### Exercise
Copy out each line exactly; pictures stay out of the copy.

### Recorded data
──────────

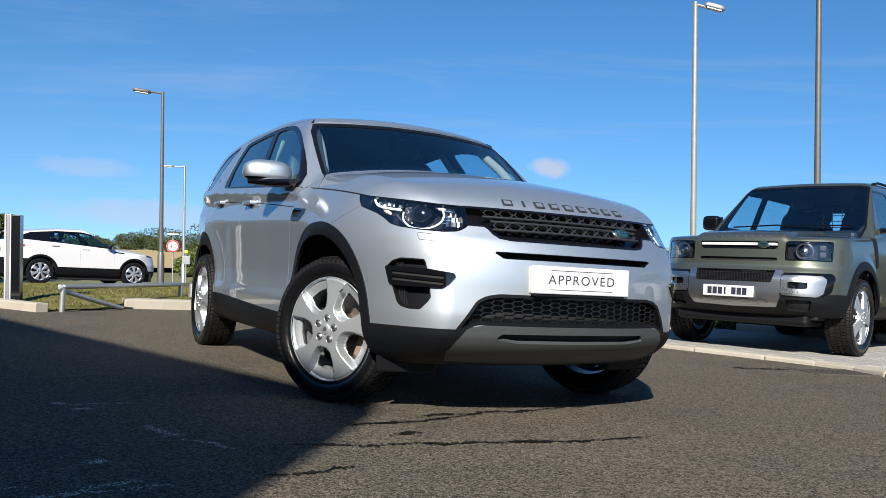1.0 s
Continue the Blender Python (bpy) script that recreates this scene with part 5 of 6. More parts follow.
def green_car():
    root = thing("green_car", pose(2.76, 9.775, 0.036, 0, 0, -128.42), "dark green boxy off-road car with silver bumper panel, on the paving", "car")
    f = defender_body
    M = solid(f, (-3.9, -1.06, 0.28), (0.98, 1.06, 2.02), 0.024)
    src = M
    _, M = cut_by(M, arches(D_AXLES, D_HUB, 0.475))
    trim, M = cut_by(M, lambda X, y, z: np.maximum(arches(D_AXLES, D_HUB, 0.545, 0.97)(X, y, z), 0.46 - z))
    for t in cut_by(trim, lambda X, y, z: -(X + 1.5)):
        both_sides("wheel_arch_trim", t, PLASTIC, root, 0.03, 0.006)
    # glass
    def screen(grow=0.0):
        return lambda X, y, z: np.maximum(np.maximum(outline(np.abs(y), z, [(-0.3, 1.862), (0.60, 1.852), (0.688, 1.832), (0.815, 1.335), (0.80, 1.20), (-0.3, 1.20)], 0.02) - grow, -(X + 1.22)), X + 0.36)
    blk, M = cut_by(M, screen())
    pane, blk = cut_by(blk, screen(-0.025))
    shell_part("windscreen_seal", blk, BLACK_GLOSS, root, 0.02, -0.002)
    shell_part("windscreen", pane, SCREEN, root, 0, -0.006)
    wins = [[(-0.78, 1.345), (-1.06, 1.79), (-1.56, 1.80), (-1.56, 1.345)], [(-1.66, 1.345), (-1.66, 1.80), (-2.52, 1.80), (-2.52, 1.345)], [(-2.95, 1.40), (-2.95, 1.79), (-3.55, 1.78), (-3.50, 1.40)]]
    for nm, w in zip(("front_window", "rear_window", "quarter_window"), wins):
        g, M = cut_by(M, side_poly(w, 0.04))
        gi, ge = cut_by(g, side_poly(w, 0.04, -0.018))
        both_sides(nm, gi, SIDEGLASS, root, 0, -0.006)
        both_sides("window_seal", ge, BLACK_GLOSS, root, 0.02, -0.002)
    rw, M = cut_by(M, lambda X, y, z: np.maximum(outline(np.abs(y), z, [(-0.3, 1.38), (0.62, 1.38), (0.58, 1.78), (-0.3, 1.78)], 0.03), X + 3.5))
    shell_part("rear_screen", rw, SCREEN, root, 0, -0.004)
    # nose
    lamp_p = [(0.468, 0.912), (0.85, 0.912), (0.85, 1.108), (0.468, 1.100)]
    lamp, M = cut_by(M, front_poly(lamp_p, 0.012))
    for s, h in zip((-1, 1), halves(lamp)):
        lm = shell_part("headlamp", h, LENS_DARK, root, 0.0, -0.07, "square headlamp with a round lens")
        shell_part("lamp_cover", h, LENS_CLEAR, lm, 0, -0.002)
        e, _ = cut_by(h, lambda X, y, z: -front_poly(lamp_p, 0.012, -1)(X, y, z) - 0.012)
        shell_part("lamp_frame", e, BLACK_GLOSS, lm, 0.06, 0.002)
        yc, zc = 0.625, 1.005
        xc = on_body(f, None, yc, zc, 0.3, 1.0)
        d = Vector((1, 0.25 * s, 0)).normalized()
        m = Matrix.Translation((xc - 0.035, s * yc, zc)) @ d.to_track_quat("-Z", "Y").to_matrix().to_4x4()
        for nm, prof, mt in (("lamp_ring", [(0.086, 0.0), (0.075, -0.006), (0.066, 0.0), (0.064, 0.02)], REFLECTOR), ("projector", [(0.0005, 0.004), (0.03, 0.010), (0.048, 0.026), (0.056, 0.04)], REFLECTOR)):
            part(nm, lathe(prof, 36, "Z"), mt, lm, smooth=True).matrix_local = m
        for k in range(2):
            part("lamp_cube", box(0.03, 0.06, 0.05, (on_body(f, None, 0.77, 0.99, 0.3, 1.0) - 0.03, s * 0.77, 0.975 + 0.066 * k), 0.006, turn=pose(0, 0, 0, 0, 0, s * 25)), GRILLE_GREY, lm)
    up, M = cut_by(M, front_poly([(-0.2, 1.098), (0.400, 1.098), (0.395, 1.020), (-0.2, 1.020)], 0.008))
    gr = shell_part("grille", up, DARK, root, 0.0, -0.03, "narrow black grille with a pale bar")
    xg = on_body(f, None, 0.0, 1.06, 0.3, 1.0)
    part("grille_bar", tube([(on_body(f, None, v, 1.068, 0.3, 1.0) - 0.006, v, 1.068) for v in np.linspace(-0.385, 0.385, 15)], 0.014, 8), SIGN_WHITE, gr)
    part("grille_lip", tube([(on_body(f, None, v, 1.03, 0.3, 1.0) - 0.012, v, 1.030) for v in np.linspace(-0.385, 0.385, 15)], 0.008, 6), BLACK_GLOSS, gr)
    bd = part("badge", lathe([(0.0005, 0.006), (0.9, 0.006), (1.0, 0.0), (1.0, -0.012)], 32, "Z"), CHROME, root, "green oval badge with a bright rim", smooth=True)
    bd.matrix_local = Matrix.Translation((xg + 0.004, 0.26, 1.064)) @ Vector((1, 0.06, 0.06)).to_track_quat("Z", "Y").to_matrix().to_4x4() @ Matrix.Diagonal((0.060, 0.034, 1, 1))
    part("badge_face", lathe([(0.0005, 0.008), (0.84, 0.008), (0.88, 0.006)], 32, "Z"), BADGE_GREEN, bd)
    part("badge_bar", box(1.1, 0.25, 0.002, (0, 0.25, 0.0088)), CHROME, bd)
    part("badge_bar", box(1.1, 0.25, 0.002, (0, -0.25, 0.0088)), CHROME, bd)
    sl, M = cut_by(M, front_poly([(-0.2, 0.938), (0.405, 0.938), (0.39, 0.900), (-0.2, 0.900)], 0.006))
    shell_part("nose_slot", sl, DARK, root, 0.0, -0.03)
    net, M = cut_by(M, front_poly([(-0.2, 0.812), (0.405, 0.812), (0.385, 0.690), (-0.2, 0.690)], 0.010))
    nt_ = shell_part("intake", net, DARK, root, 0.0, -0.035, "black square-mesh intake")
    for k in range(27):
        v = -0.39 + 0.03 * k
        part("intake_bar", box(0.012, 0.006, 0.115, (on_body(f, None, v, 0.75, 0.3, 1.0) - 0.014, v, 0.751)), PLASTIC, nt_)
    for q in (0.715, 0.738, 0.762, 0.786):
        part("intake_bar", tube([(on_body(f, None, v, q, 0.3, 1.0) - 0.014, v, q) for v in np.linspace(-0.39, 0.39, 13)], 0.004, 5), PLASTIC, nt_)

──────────

### Task result
1.0 s
Continue the Blender Python (bpy) script that recreates this scene with part 5 of 6. More parts follow.
def green_car():
    root = thing("green_car", pose(2.76, 9.775, 0.036, 0, 0, -128.42), "dark green boxy off-road car with silver bumper panel, on the paving", "car")
    f = defender_body
    M = solid(f, (-3.9, -1.06, 0.28), (0.98, 1.06, 2.02), 0.024)
    src = M
    _, M = cut_by(M, arches(D_AXLES, D_HUB, 0.475))
    trim, M = cut_by(M, lambda X, y, z: np.maximum(arches(D_AXLES, D_HUB, 0.545, 0.97)(X, y, z), 0.46 - z))
    for t in cut_by(trim, lambda X, y, z: -(X + 1.5)):
        both_sides("wheel_arch_trim", t, PLASTIC, root, 0.03, 0.006)
    # glass
    def screen(grow=0.0):
        return lambda X, y, z: np.maximum(np.maximum(outline(np.abs(y), z, [(-0.3, 1.862), (0.60, 1.852), (0.688, 1.832), (0.815, 1.335), (0.80, 1.20), (-0.3, 1.20)], 0.02) - grow, -(X + 1.22)), X + 0.36)
    blk, M = cut_by(M, screen())
    pane, blk = cut_by(blk, screen(-0.025))
    shell_part("windscreen_seal", blk, BLACK_GLOSS, root, 0.02, -0.002)
    shell_part("windscreen", pane, SCREEN, root, 0, -0.006)
    wins = [[(-0.78, 1.345), (-1.06, 1.79), (-1.56, 1.80), (-1.56, 1.345)], [(-1.66, 1.345), (-1.66, 1.80), (-2.52, 1.80), (-2.52, 1.345)], [(-2.95, 1.40), (-2.95, 1.79), (-3.55, 1.78), (-3.50, 1.40)]]
    for nm, w in zip(("front_window", "rear_window", "quarter_window"), wins):
        g, M = cut_by(M, side_poly(w, 0.04))
        gi, ge = cut_by(g, side_poly(w, 0.04, -0.018))
        both_sides(nm, gi, SIDEGLASS, root, 0, -0.006)
        both_sides("window_seal", ge, BLACK_GLOSS, root, 0.02, -0.002)
    rw, M = cut_by(M, lambda X, y, z: np.maximum(outline(np.abs(y), z, [(-0.3, 1.38), (0.62, 1.38), (0.58, 1.78), (-0.3, 1.78)], 0.03), X + 3.5))
    shell_part("rear_screen", rw, SCREEN, root, 0, -0.004)
    # nose
    lamp_p = [(0.468, 0.912), (0.85, 0.912), (0.85, 1.108), (0.468, 1.100)]
    lamp, M = cut_by(M, front_poly(lamp_p, 0.012))
    for s, h in zip((-1, 1), halves(lamp)):
        lm = shell_part("headlamp", h, LENS_DARK, root, 0.0, -0.07, "square headlamp with a round lens")
        shell_part("lamp_cover", h, LENS_CLEAR, lm, 0, -0.002)
        e, _ = cut_by(h, lambda X, y, z: -front_poly(lamp_p, 0.012, -1)(X, y, z) - 0.012)
        shell_part("lamp_frame", e, BLACK_GLOSS, lm, 0.06, 0.002)
        yc, zc = 0.625, 1.005
        xc = on_body(f, None, yc, zc, 0.3, 1.0)
        d = Vector((1, 0.25 * s, 0)).normalized()
        m = Matrix.Translation((xc - 0.035, s * yc, zc)) @ d.to_track_quat("-Z", "Y").to_matrix().to_4x4()
        for nm, prof, mt in (("lamp_ring", [(0.086, 0.0), (0.075, -0.006), (0.066, 0.0), (0.064, 0.02)], REFLECTOR), ("projector", [(0.0005, 0.004), (0.03, 0.010), (0.048, 0.026), (0.056, 0.04)], REFLECTOR)):
            part(nm, lathe(prof, 36, "Z"), mt, lm, smooth=True).matrix_local = m
        for k in range(2):
            part("lamp_cube", box(0.03, 0.06, 0.05, (on_body(f, None, 0.77, 0.99, 0.3, 1.0) - 0.03, s * 0.77, 0.975 + 0.066 * k), 0.006, turn=pose(0, 0, 0, 0, 0, s * 25)), GRILLE_GREY, lm)
    up, M = cut_by(M, front_poly([(-0.2, 1.098), (0.400, 1.098), (0.395, 1.020), (-0.2, 1.020)], 0.008))
    gr = shell_part("grille", up, DARK, root, 0.0, -0.03, "narrow black grille with a pale bar")
    xg = on_body(f, None, 0.0, 1.06, 0.3, 1.0)
    part("grille_bar", tube([(on_body(f, None, v, 1.068, 0.3, 1.0) - 0.006, v, 1.068) for v in np.linspace(-0.385, 0.385, 15)], 0.014, 8), SIGN_WHITE, gr)
    part("grille_lip", tube([(on_body(f, None, v, 1.03, 0.3, 1.0) - 0.012, v, 1.030) for v in np.linspace(-0.385, 0.385, 15)], 0.008, 6), BLACK_GLOSS, gr)
    bd = part("badge", lathe([(0.0005, 0.006), (0.9, 0.006), (1.0, 0.0), (1.0, -0.012)], 32, "Z"), CHROME, root, "green oval badge with a bright rim", smooth=True)
    bd.matrix_local = Matrix.Translation((xg + 0.004, 0.26, 1.064)) @ Vector((1, 0.06, 0.06)).to_track_quat("Z", "Y").to_matrix().to_4x4() @ Matrix.Diagonal((0.060, 0.034, 1, 1))
    part("badge_face", lathe([(0.0005, 0.008), (0.84, 0.008), (0.88, 0.006)], 32, "Z"), BADGE_GREEN, bd)
    part("badge_bar", box(1.1, 0.25, 0.002, (0, 0.25, 0.0088)), CHROME, bd)
    part("badge_bar", box(1.1, 0.25, 0.002, (0, -0.25, 0.0088)), CHROME, bd)
    sl, M = cut_by(M, front_poly([(-0.2, 0.938), (0.405, 0.938), (0.39, 0.900), (-0.2, 0.900)], 0.006))
    shell_part("nose_slot", sl, DARK, root, 0.0, -0.03)
    net, M = cut_by(M, front_poly([(-0.2, 0.812), (0.405, 0.812), (0.385, 0.690), (-0.2, 0.690)], 0.010))
    nt_ = shell_part("intake", net, DARK, root, 0.0, -0.035, "black square-mesh intake")
    for k in range(27):
        v = -0.39 + 0.03 * k
        part("intake_bar", box(0.012, 0.006, 0.115, (on_body(f, None, v, 0.75, 0.3, 1.0) - 0.014, v, 0.751)), PLASTIC, nt_)
    for q in (0.715, 0.738, 0.762, 0.786):
        part("intake_bar", tube([(on_body(f, None, v, q, 0.3, 1.0) - 0.014, v, q) for v in np.linspace(-0.39, 0.39, 13)], 0.004, 5), PLASTIC, nt_)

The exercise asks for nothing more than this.